# Start of Recorded data

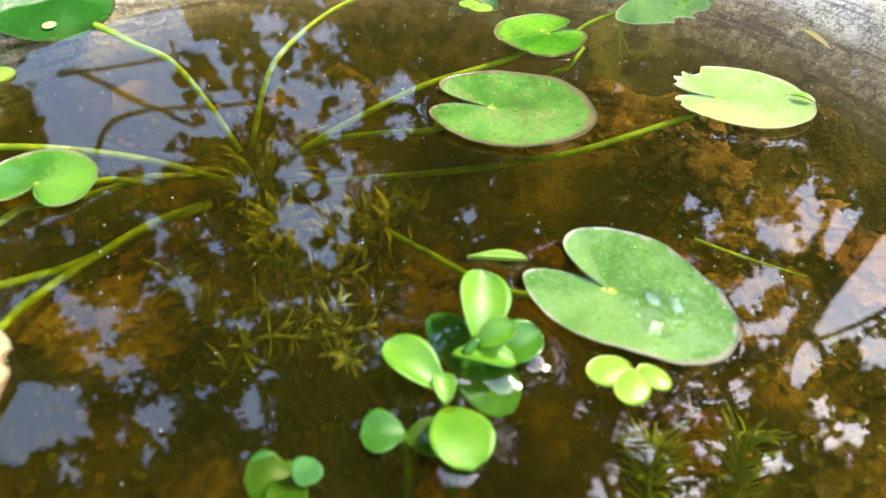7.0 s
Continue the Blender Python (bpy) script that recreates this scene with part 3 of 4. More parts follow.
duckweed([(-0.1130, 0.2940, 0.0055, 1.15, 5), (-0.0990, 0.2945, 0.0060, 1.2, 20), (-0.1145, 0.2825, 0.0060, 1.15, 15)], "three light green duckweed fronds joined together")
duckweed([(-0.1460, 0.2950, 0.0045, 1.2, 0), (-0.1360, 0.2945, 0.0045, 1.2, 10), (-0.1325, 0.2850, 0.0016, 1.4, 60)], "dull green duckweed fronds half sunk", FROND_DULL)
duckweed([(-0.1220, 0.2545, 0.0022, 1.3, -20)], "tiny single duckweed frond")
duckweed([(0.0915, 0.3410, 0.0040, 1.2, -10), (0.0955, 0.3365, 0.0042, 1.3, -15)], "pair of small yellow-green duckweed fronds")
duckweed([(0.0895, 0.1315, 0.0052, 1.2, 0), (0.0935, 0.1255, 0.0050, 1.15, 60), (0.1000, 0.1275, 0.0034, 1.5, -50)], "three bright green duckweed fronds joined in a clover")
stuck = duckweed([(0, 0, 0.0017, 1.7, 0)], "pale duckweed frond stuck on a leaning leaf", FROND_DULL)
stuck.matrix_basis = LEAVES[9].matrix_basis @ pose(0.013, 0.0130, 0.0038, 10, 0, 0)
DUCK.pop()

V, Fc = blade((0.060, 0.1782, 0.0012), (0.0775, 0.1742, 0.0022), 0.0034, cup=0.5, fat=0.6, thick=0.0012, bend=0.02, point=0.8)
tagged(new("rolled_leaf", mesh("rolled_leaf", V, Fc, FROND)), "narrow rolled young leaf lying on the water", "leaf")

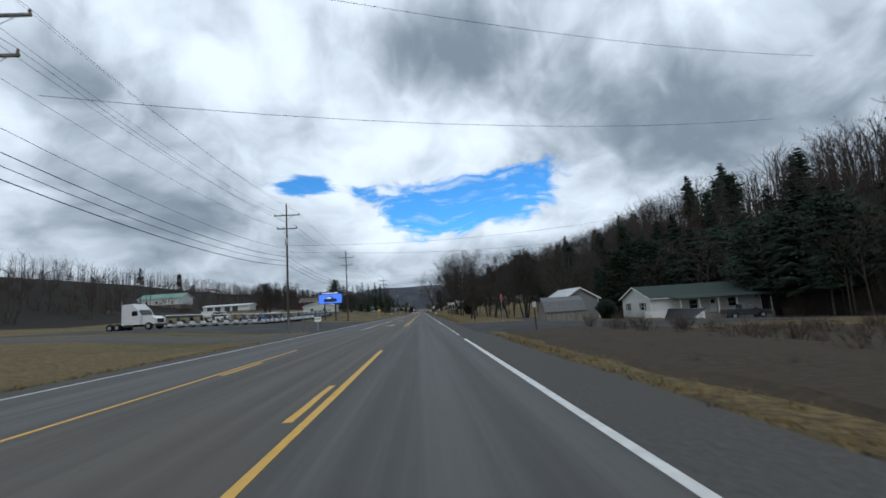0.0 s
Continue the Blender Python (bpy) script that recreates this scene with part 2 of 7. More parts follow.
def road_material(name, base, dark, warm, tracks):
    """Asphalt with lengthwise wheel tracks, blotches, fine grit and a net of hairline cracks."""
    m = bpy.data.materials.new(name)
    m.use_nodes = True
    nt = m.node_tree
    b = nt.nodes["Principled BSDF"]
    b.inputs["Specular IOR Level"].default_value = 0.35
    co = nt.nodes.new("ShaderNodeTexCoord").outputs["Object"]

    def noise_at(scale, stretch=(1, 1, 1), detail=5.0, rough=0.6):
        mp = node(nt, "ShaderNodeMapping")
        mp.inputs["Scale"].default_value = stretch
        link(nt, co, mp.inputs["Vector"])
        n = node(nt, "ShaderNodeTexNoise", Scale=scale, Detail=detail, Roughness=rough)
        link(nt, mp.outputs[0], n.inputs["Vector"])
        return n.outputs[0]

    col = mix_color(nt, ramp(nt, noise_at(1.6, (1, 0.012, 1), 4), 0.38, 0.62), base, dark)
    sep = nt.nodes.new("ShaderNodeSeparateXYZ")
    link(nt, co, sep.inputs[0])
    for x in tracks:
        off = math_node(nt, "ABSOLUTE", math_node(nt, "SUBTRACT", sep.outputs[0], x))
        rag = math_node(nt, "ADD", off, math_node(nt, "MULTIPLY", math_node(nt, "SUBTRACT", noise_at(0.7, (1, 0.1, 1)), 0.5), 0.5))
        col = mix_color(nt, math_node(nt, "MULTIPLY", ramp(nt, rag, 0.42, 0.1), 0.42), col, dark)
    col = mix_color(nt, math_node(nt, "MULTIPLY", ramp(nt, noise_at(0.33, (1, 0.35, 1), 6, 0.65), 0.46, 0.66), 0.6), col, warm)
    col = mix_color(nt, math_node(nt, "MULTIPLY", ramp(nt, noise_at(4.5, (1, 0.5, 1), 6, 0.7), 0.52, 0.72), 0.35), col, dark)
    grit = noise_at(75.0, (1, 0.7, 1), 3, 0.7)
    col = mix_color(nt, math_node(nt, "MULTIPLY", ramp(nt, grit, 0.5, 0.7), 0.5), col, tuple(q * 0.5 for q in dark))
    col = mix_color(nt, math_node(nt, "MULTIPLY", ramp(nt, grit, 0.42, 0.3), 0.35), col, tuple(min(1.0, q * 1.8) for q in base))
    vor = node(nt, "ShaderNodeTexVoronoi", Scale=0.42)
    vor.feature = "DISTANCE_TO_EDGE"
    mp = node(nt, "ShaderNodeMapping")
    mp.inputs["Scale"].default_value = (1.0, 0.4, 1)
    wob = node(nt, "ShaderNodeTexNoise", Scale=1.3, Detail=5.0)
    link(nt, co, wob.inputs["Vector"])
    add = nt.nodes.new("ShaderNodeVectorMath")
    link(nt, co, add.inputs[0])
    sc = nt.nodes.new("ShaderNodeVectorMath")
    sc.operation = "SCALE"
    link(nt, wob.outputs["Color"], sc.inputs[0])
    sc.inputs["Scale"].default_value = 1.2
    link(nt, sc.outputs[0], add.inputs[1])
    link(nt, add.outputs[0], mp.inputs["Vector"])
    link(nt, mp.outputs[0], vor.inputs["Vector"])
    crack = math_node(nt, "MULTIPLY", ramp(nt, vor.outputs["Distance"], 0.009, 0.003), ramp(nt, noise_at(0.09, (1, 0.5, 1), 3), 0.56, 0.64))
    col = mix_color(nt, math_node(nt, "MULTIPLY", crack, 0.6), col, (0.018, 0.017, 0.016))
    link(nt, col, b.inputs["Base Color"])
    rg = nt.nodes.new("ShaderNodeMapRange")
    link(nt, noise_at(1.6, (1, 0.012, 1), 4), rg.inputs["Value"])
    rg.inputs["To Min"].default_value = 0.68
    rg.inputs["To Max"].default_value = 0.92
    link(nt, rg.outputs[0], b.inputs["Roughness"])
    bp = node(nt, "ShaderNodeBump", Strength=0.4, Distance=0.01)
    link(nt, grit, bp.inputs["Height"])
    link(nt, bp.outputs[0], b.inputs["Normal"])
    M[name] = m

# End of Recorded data
# Start of Recorded data

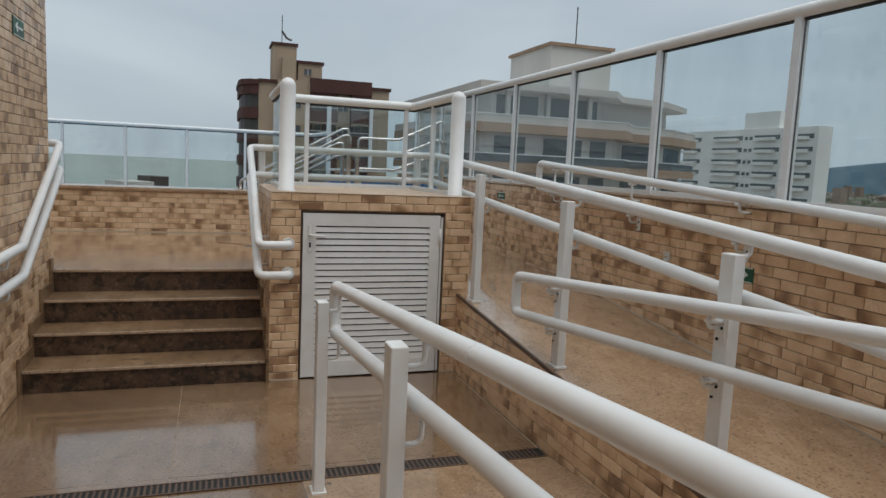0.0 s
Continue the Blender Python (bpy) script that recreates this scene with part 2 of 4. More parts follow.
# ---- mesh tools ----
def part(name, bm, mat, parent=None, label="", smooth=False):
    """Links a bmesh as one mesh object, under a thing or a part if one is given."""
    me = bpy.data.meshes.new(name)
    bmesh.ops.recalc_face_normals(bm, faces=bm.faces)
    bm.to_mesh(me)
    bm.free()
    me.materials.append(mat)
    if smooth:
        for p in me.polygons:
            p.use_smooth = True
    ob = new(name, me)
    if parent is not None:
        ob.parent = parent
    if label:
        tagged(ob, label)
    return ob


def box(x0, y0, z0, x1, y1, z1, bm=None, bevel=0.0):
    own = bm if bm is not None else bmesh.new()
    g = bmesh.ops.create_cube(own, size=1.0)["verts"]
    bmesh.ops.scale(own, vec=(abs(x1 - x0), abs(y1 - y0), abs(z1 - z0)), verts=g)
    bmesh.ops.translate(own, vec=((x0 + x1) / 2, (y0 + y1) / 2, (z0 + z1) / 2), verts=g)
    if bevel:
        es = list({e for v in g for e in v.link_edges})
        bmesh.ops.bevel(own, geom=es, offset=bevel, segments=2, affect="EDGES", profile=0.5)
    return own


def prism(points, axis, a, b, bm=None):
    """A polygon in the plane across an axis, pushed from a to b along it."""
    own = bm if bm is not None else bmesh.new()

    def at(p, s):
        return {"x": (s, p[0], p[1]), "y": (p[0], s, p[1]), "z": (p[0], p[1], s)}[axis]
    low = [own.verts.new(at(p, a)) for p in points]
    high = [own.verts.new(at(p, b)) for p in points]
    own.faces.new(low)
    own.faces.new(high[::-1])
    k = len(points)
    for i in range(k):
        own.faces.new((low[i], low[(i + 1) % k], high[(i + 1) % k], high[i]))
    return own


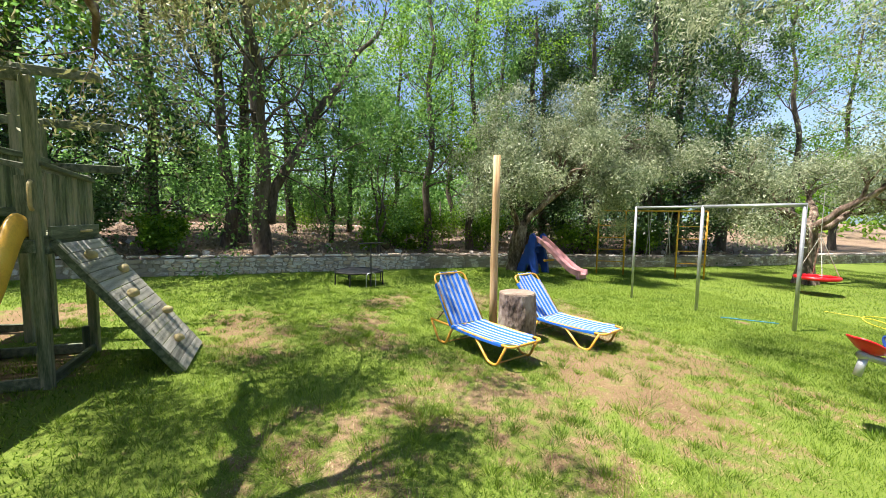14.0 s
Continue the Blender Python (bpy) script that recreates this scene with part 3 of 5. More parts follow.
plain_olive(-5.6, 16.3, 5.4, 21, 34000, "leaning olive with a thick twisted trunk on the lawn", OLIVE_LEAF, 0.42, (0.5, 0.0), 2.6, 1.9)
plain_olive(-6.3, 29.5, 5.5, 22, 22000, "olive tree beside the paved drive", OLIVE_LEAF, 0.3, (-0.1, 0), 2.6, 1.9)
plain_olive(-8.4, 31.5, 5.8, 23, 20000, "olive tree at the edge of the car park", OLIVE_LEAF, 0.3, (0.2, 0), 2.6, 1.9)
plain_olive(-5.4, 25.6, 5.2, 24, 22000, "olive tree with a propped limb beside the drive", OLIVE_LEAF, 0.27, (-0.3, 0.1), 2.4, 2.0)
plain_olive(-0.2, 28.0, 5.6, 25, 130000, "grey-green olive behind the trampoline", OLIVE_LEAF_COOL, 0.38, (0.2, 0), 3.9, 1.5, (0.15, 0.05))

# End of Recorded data
# Start of Recorded data

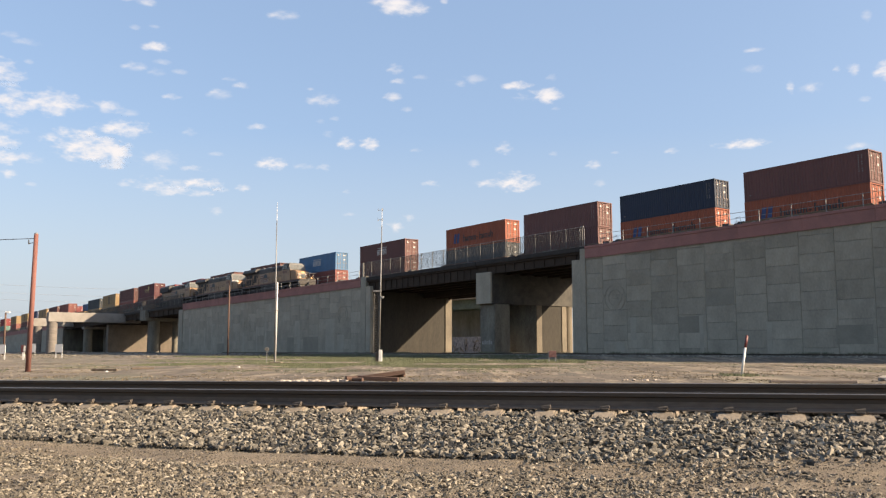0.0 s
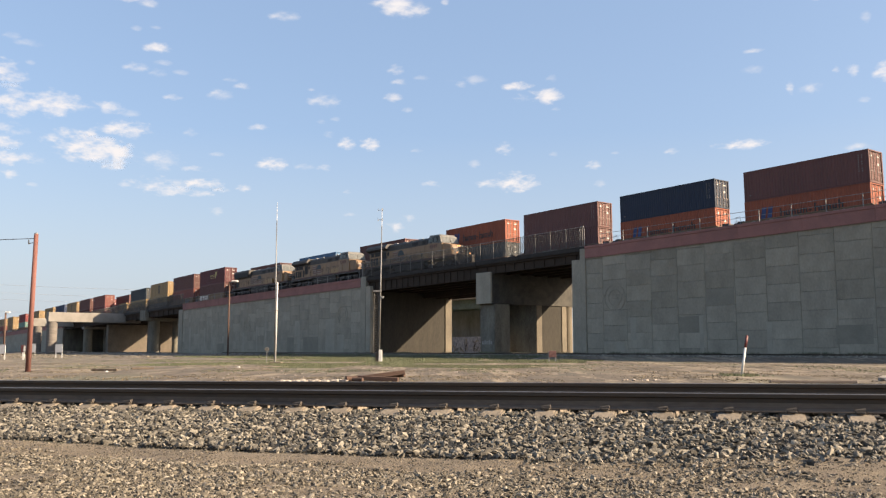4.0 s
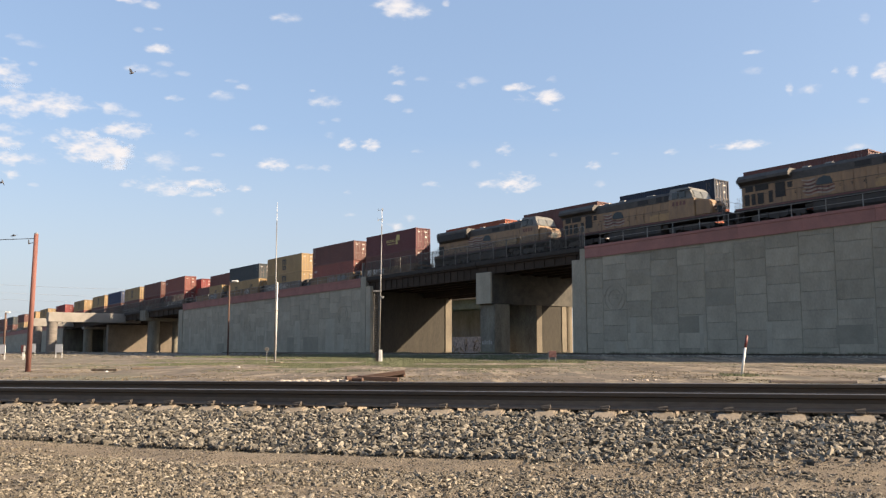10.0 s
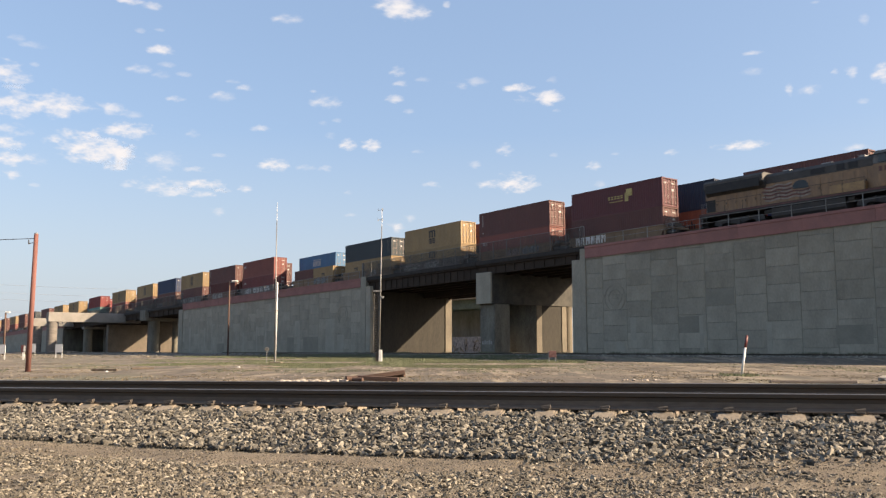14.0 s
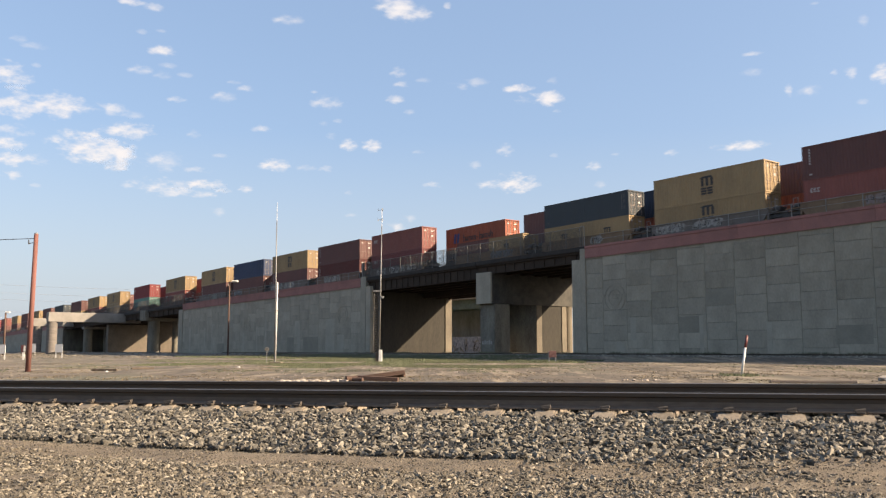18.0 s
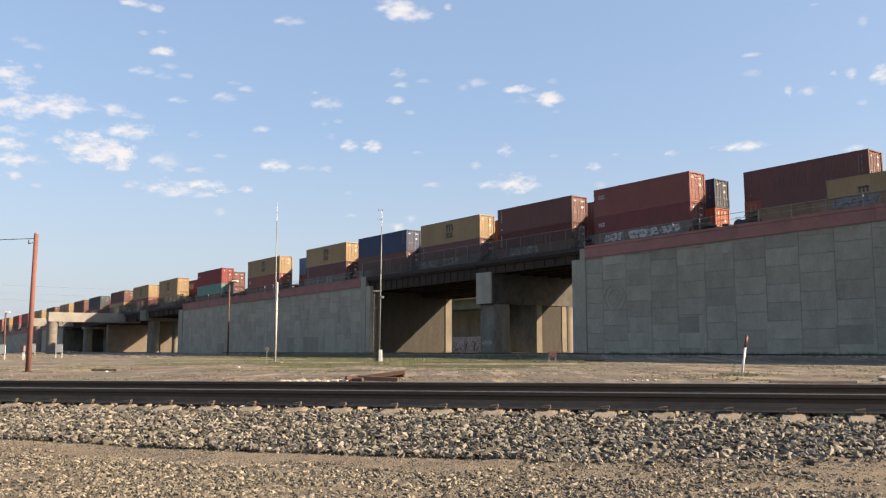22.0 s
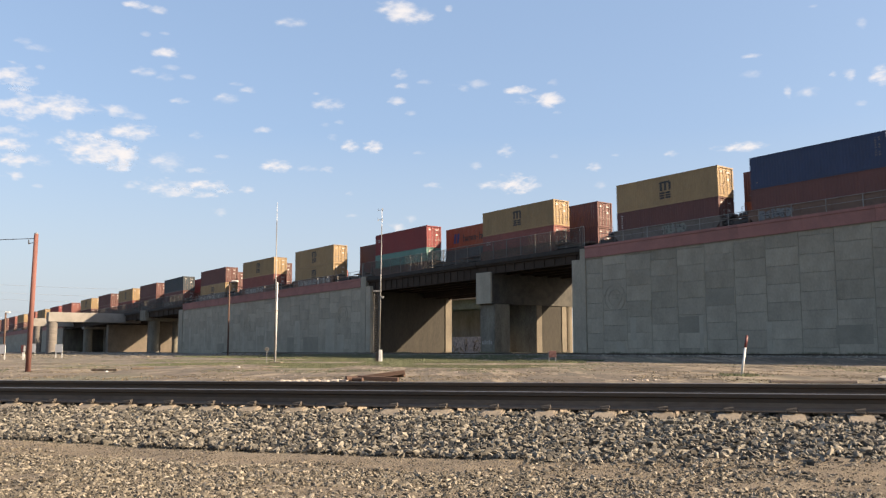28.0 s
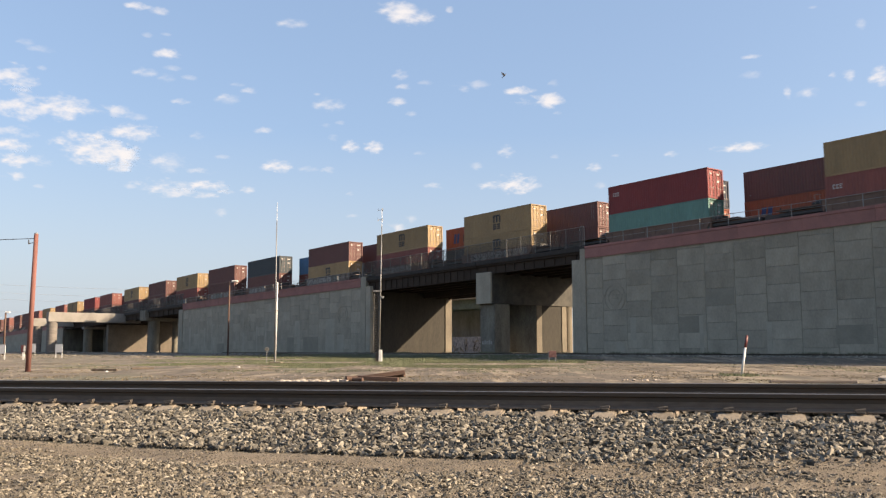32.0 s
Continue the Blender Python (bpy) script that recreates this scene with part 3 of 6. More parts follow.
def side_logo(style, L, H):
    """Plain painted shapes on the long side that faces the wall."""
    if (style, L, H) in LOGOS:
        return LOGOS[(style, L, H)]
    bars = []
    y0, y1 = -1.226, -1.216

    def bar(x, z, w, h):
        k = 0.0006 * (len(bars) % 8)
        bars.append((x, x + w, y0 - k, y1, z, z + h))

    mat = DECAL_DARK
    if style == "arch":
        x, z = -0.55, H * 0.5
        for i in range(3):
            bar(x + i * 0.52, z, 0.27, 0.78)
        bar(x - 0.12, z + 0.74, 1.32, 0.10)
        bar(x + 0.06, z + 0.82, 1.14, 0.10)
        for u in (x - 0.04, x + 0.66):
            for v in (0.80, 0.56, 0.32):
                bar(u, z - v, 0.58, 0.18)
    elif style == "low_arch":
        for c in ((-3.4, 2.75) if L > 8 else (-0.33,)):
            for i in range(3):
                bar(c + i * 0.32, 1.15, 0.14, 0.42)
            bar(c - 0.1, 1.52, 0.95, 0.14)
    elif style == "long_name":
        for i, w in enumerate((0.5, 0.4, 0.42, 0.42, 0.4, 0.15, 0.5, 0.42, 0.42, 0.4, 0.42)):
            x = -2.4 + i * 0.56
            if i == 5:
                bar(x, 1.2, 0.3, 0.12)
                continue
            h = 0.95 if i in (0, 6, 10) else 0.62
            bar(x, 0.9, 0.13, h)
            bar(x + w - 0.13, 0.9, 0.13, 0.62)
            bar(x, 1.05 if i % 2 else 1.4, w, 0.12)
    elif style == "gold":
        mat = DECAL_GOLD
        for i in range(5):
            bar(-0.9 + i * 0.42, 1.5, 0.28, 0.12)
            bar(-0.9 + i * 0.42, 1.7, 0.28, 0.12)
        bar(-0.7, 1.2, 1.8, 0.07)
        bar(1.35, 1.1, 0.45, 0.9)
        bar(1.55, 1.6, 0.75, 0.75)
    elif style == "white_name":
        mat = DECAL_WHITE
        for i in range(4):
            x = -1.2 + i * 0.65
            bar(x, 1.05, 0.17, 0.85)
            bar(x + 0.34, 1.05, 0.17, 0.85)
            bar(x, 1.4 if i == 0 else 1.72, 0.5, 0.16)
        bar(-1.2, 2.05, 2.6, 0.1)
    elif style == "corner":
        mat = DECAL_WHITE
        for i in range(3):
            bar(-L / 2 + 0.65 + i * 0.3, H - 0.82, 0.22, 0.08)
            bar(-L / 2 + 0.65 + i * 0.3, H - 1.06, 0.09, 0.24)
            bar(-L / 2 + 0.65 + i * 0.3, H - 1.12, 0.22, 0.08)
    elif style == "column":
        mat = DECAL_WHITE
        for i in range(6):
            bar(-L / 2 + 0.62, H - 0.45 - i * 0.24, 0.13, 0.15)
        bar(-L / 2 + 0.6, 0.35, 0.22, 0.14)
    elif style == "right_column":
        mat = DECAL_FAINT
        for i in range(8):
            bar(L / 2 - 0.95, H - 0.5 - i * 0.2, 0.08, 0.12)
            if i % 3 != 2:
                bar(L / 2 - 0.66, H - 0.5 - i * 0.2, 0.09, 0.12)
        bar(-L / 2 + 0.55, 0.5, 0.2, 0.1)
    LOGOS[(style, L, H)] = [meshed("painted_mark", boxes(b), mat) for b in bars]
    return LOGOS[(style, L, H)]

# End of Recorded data

What is expected ::
Each line from the one containing "7. More parts follow." through the one containing "return n.outputs[0]" must be retyped exactly, the first and last of these included.

Written response ::
Continue the Blender Python (bpy) script that recreates this scene with part 2 of 7. More parts follow.
def road_material(name, base, dark, warm, tracks):
    """Asphalt with lengthwise wheel tracks, blotches, fine grit and a net of hairline cracks."""
    m = bpy.data.materials.new(name)
    m.use_nodes = True
    nt = m.node_tree
    b = nt.nodes["Principled BSDF"]
    b.inputs["Specular IOR Level"].default_value = 0.35
    co = nt.nodes.new("ShaderNodeTexCoord").outputs["Object"]

    def noise_at(scale, stretch=(1, 1, 1), detail=5.0, rough=0.6):
        mp = node(nt, "ShaderNodeMapping")
        mp.inputs["Scale"].default_value = stretch
        link(nt, co, mp.inputs["Vector"])
        n = node(nt, "ShaderNodeTexNoise", Scale=scale, Detail=detail, Roughness=rough)
        link(nt, mp.outputs[0], n.inputs["Vector"])
        return n.outputs[0]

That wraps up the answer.